Arbeiter erheben sich gegen Separatisten: Im Osten der Ukraine versuchen Stahlwerk- und Minenarbeiter, die prorussischen Separatisten zu verdrängen. Wie die New York Times meldet, marschierten Tausende Arbeiter durch mindestens fünf ostukrainische Städte. Bilder zeigten zahlreiche Arbeiter, die Barrikaden vor dem Rathaus der Stadt Mariupol entfernten. Dem Bericht zufolge sind die Arbeiter in Betrieben tätig, die Rinat Achmetow gehören, dem reichsten Mann des Landes. Er hatte sich zuletzt deutlich gegen die prorussischen Separatisten ausgesprochen.

Altkanzler Schmidt attackiert westliche Ukraine-Politik: Nach Gerhard Schröder hat ein weiterer SPD-Altkanzler die Ukraine-Politik des Westens kritisiert. In einem Bild-Interview warf Helmut Schmidt der EU-Kommission vor, sich in die "Weltpolitik" einzumischen. "Das jüngste Beispiel ist der Versuch der EU-Kommission, die Ukraine anzugliedern", sagte er. Falsch sei auch, Georgien an sich zu ziehen. "Das ist Größenwahn, wir haben dort nichts zu suchen." Er warnte zudem davor, dass die Situation zunehmend vergleichbar mit 1914 sei.

Fortsetzung der Gespräche in Charkow: Der zweite Runde Tisch zur Krisenbewältigung in der Ukraine findet am Samstag in der Millionenstadt Charkow statt. Zu dem Treffen seien Abgeordnete und Regierungspolitiker eingeladen, aber erneut keine Vertreter der Separatisten, teilte die prowestliche Führung in Kiew mit. Unter anderem werden die früheren Staatspräsidenten Leonid Krawtschuk und Leonid Kutschma sowie Regierungschef Arseni Jazenjuk erwartet. Charkow liegt etwa 450 Kilometer östlich von Kiew und knapp 300 Kilometer nördlich von Donezk.

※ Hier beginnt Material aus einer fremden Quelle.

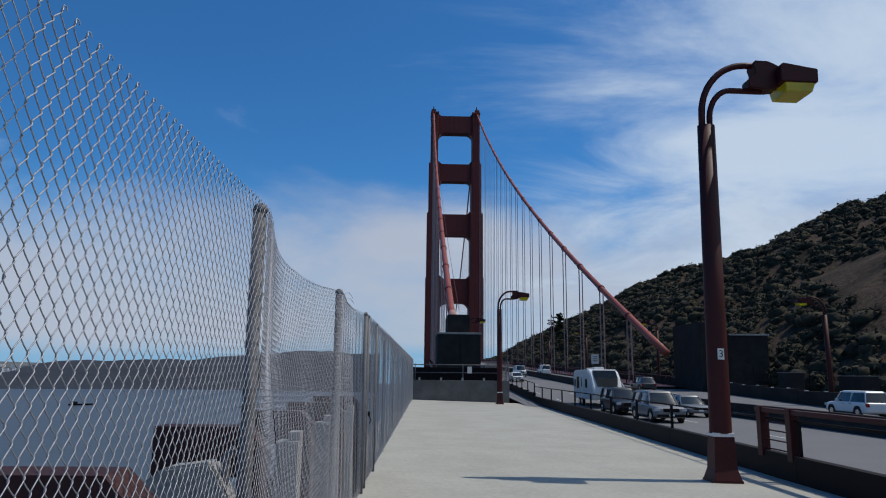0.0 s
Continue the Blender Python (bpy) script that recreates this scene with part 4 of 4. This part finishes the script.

Kritik an Ferber aus eigener Partei: CSU-Chef Horst Seehofer hat den Spitzenkandidaten seiner Partei für die Europawahl, Markus Ferber, nach Kritik an Außenminister Frank-Walter Steinmeier (SPD) zur Ordnung gerufen. In einem Telefonat habe Seehofer seinem Unmut Luft gemacht, berichtet Die Welt. Ferber hatte Steinmeiers jüngste Vermittlungsbemühungen in der Ukraine bei Spiegel Online mit den Worten kommentiert: "Außer Spesen nichts gewesen." Nicht nur in der SPD löste er damit Empörung aus. Demonstratives Lob für Steinmeier kam aus der CDU. Kanzlerin Angela Merkel sagte am Rande einer Wahlkampfveranstaltung in Greifswald: "Herr Steinmeier und ich, der Außenminister und die Bundeskanzlerin, arbeiten hier ganz eng wie die ganze Bundesregierung zusammen. Wir suchen Gespräche, wir suchen Lösungen durch Verhandlungen und auf diesem Weg werden wir auch weiter machen."